We do see a cluster of players who are moving more than expected in red. Unfortunately many are moving down. If this were to hold up on a larger data set they would be players the organizers might try to prevent discouragement in this group. If these are returners the ones giving up their previous score are unlikely to become frequent players, absent other factors and without support.

How does the tournament work?

The author doesn’t know how chess tournaments in general are setup and certainly not this one in particular.
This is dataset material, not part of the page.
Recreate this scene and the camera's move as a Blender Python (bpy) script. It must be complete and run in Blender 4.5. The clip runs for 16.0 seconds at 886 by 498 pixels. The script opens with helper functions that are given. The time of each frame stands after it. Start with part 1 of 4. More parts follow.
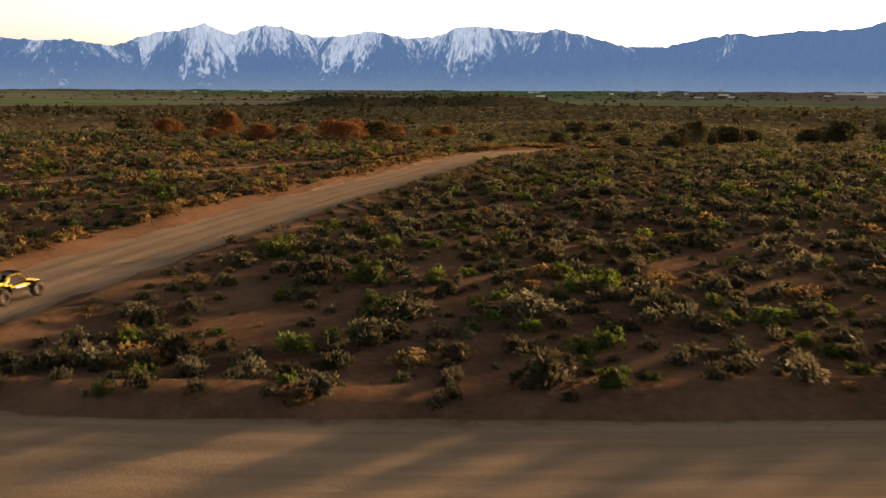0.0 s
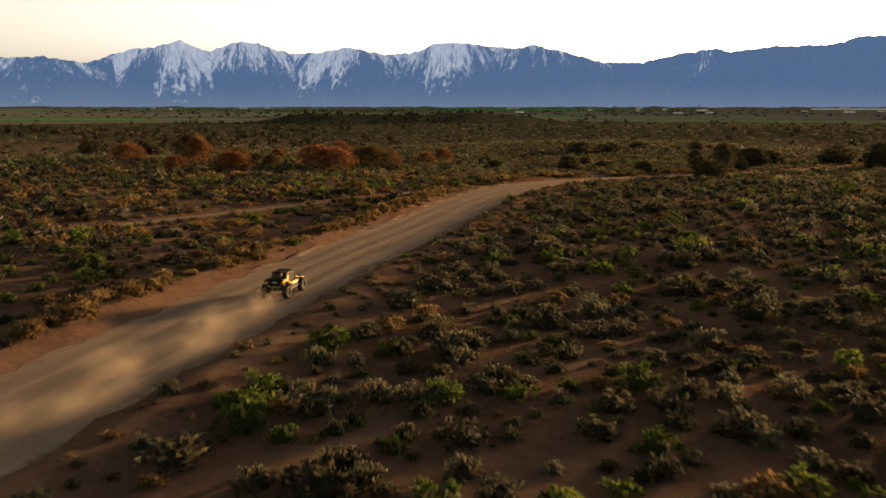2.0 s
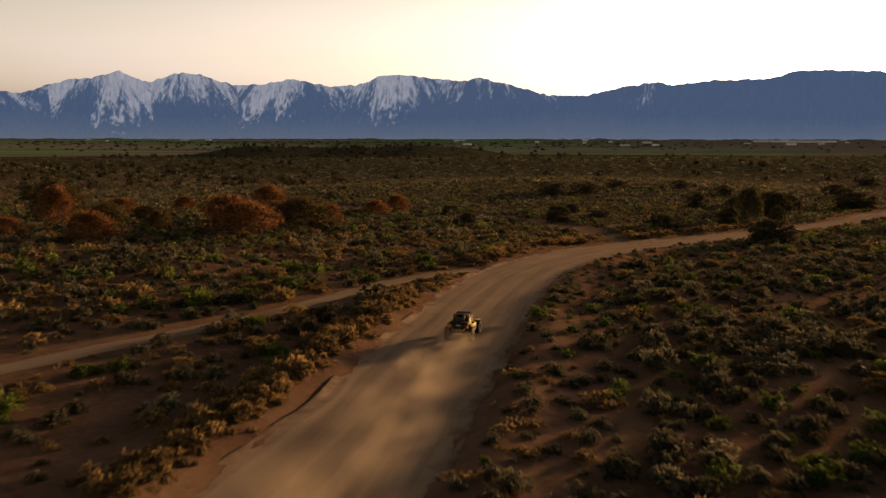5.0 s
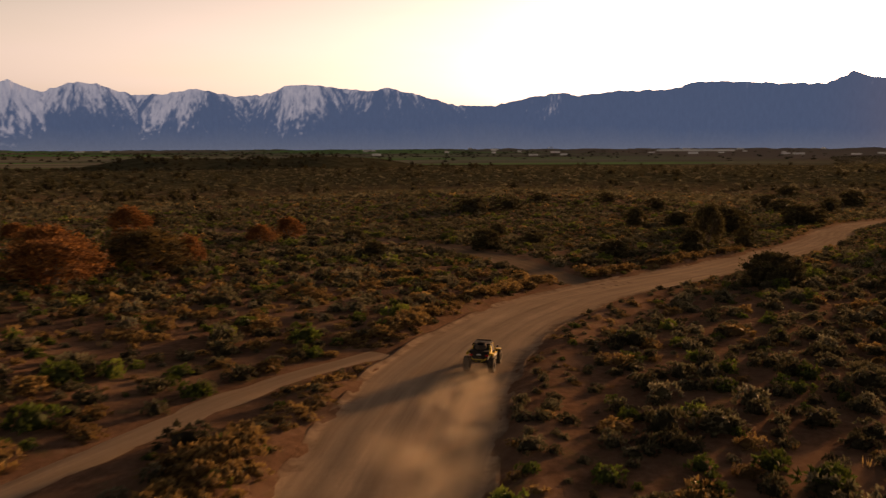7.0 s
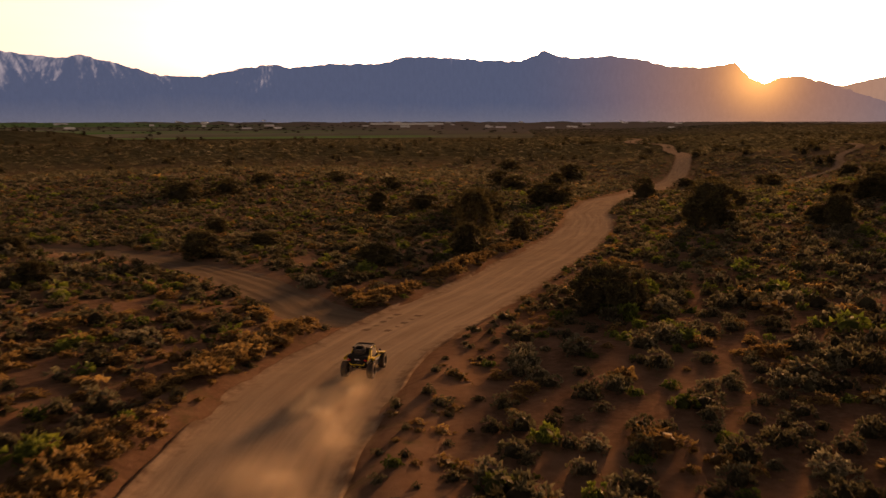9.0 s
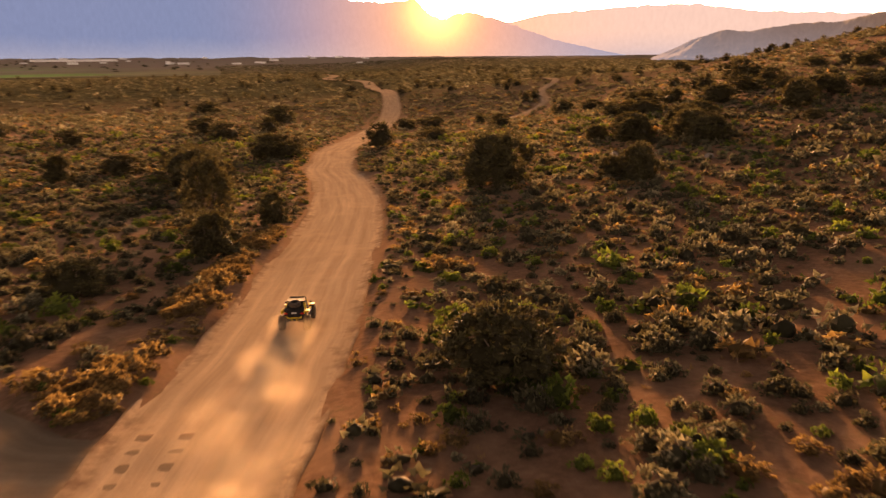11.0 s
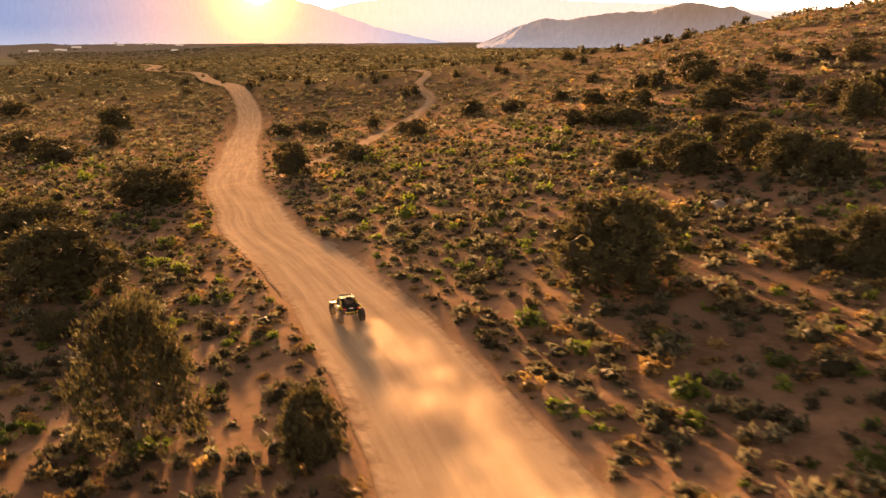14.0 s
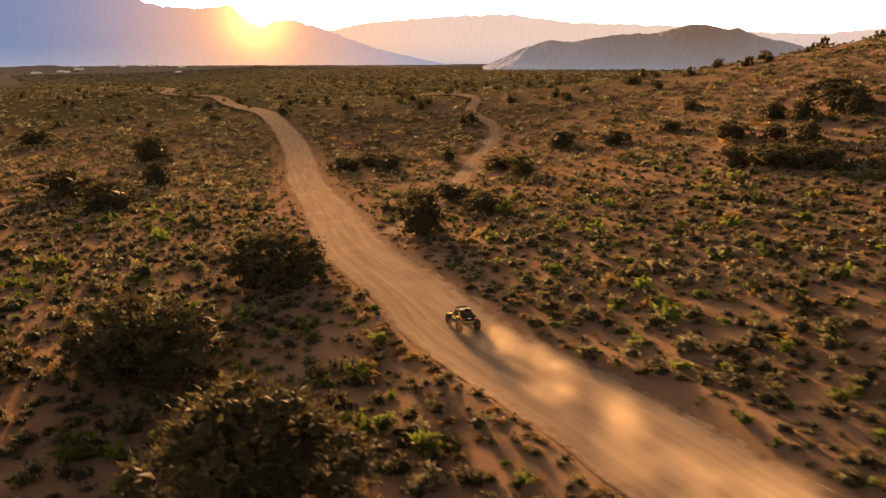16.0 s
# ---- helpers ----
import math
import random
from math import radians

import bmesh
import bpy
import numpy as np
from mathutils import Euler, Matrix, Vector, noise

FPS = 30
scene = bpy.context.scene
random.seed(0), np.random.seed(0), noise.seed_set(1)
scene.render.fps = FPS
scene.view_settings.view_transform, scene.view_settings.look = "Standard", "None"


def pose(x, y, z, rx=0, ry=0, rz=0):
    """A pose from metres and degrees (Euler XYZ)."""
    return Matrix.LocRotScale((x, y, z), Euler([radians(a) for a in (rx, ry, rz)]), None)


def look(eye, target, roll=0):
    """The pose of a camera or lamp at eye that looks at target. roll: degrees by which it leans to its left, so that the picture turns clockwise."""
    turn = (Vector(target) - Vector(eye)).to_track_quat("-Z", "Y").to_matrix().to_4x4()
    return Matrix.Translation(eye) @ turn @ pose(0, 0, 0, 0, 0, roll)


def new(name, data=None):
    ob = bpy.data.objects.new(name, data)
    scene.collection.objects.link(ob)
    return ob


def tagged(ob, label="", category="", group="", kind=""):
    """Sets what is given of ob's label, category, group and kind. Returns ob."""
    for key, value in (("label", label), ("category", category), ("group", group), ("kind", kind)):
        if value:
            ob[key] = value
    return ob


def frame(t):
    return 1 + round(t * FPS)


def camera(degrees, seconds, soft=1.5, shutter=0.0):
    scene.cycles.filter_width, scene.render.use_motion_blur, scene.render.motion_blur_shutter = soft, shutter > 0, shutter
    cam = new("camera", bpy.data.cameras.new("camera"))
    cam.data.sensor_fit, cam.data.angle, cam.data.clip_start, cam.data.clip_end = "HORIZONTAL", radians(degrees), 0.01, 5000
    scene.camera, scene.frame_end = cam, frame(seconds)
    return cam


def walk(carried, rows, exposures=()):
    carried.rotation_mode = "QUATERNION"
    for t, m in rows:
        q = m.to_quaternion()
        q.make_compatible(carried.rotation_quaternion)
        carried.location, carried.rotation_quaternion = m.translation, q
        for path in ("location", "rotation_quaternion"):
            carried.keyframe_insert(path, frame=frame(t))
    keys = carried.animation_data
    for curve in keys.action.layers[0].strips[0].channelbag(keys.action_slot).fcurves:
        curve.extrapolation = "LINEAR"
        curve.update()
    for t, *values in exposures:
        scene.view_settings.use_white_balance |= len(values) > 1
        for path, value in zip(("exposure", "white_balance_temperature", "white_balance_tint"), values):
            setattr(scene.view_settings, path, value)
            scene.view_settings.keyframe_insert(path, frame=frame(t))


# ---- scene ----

Does a player get a set opponent list at the start of the tournament, or does their performance change their opponents?

To look into this we can look at the relative score of the first opponent versus the second after a win and after a loss.
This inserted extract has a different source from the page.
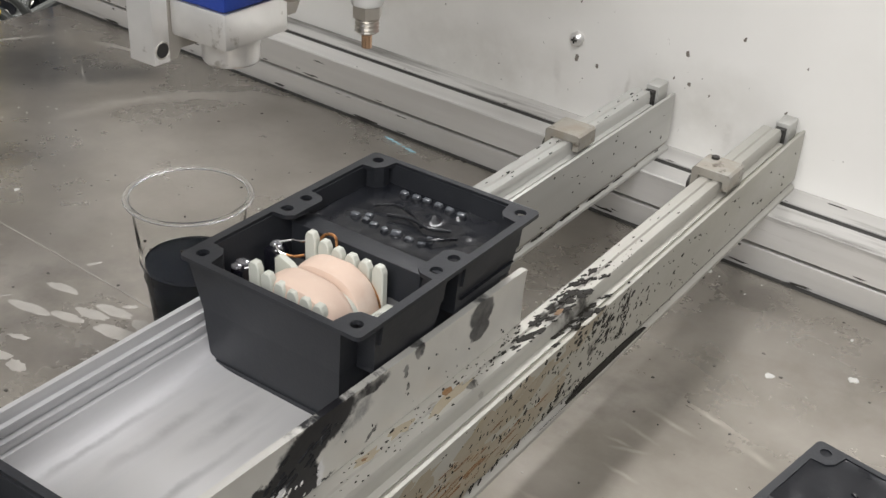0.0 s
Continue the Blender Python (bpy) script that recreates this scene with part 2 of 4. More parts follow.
marks(M_SIDE, [(27.4, 10.4, 1.4, 0.3, 10), (24.2, 10.5, 1.0, 0.2, 20), (22.4, 10.9, 0.4, 0.35, 60), (34.8, 12.9, 1.2, 0.35, 0), (34.7, 10.5, 0.5, 0.14, 35), (38.0, 12.9, 0.45, 0.45, 0), (37.0, 12.35, 0.2, 0.4, 0), (37.1, 11.4, 0.14, 0.2, 0)], "yz", SMEAR_BLACK, 1.0, 0.3, 0.004, 150, 0.3, 0.3, 0.0)
marks(M_SIDE, [(42.75, 12.35, 1.1, 0.8, 0), (42.6, 11.5, 0.85, 0.6, 0), (42.3, 11.1, 0.2, 0.15, 0)], "yz", SMEAR_BLACK, 0.97, 0.2, 0.0025, 150, 0.1, 0.35, 0.0)
marks(M_SIDE, [(29.0, 10.95, 0.6, 0.42, 20), (29.4, 10.35, 0.45, 0.3, 0), (31.5, 10.55, 0.22, 0.7, -10), (26.9, 10.95, 0.55, 0.2, 15), (28.0, 11.3, 0.5, 0.2, 25)], "yz", (0.68, 0.68, 0.68), 1.0, 0.3, 0.006, 160, 0.35, 0.5, 0.0)
marks(M_ALU_STAIN, [(52.0, 8.0, 0.25, 0.9, 15), (50.3, 7.3, 0.7, 0.5, 0), (49.5, 8.9, 1.6, 0.3, 0), (47.5, 5.9, 2.2, 0.12, 4)], "yz", (0.03, 0.026, 0.02), 0.9, 0.5, 0.005, 160, 0.9)
marks(M_ALU_STAIN, [(38.2, 7.4, 4.2, 1.0, 5), (46, 7.0, 1.2, 0.6, 0)], "yz", (0.30, 0.23, 0.15), 0.6, 0.8, 0.005, 90, 0.6)
marks(M_ALU_DIRTY, [(-25.5, 48.2, 0.55, 1.7, 0), (-24.8, 49.8, 0.5, 1.8, 0), (-25.4, 40.8, 0.35, 0.6, 0)], "xy", (0.03, 0.028, 0.025), 0.95, 0.4, 0.006, 120, 0.7)
M_GEL = mat("thin_grey_resin", (0.11, 0.11, 0.112), 0.14, 0, (0.045, 0.045, 0.048), 8, 0.7, 0.1, 90)
M_CLAMP = mat("stained_clamp_block", (0.36, 0.345, 0.31), 0.5, 0.3, (0.30, 0.26, 0.20), 60, 0.9, 0.25, 300, (0.10, 0.08, 0.06), 90, 0.56)
M_TIN_WET = mat("solder_in_clear_resin", (0.42, 0.42, 0.44), 0.12, 0.7, (0.10, 0.10, 0.11), 90, 1.0, 0.1)
M_TAPE = mat("peach_winding_tape", (0.66, 0.505, 0.41), 0.72, 0, (0.56, 0.445, 0.37), 30, 0.8, 0.5, 70, (0.69, 0.57, 0.485), 14, 0.5, spec=0.3)
M_NYLON = mat("milky_nylon", (0.57, 0.58, 0.52), 0.46, 0, (0.48, 0.50, 0.44), 60, 0.5, 0.1, 300)
M_COPPER = mat("enamelled_copper", (0.62, 0.31, 0.14), 0.28, 1.0, (0.6, 0.25, 0.08), 200, 0.5, 0.0)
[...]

boxplot(tournamentTable$oppScore2[tournamentTable$Round1_1=="W"] - tournamentTable$oppScore1[tournamentTable$Round1_1=="W"],tournamentTable$oppScore2[tournamentTable$Round1_1=="L"] - tournamentTable$oppScore1[tournamentTable$Round1_1=="L"], title="Round 2 Strength vs Round 1", names = c("After Win", "After Loss"))

boxplot(tournamentTable$oppScore3[tournamentTable$Round2_1=="W" & tournamentTable$Round1_1=="W"] - tournamentTable$oppScore1[tournamentTable$Round2_1=="W" & tournamentTable$Round1_1=="W"],tournamentTable$oppScore3[tournamentTable$Round2_1=="L" & tournamentTable$Round1_1=="L" ] - tournamentTable$oppScore1[tournamentTable$Round2_1=="L" & tournamentTable$Round1_1=="L"], title="Round 3 Strength vs Round 1", names = c("After Double Win", "After Double Loss"))

It seems very clear that winners are matched with harder opponents.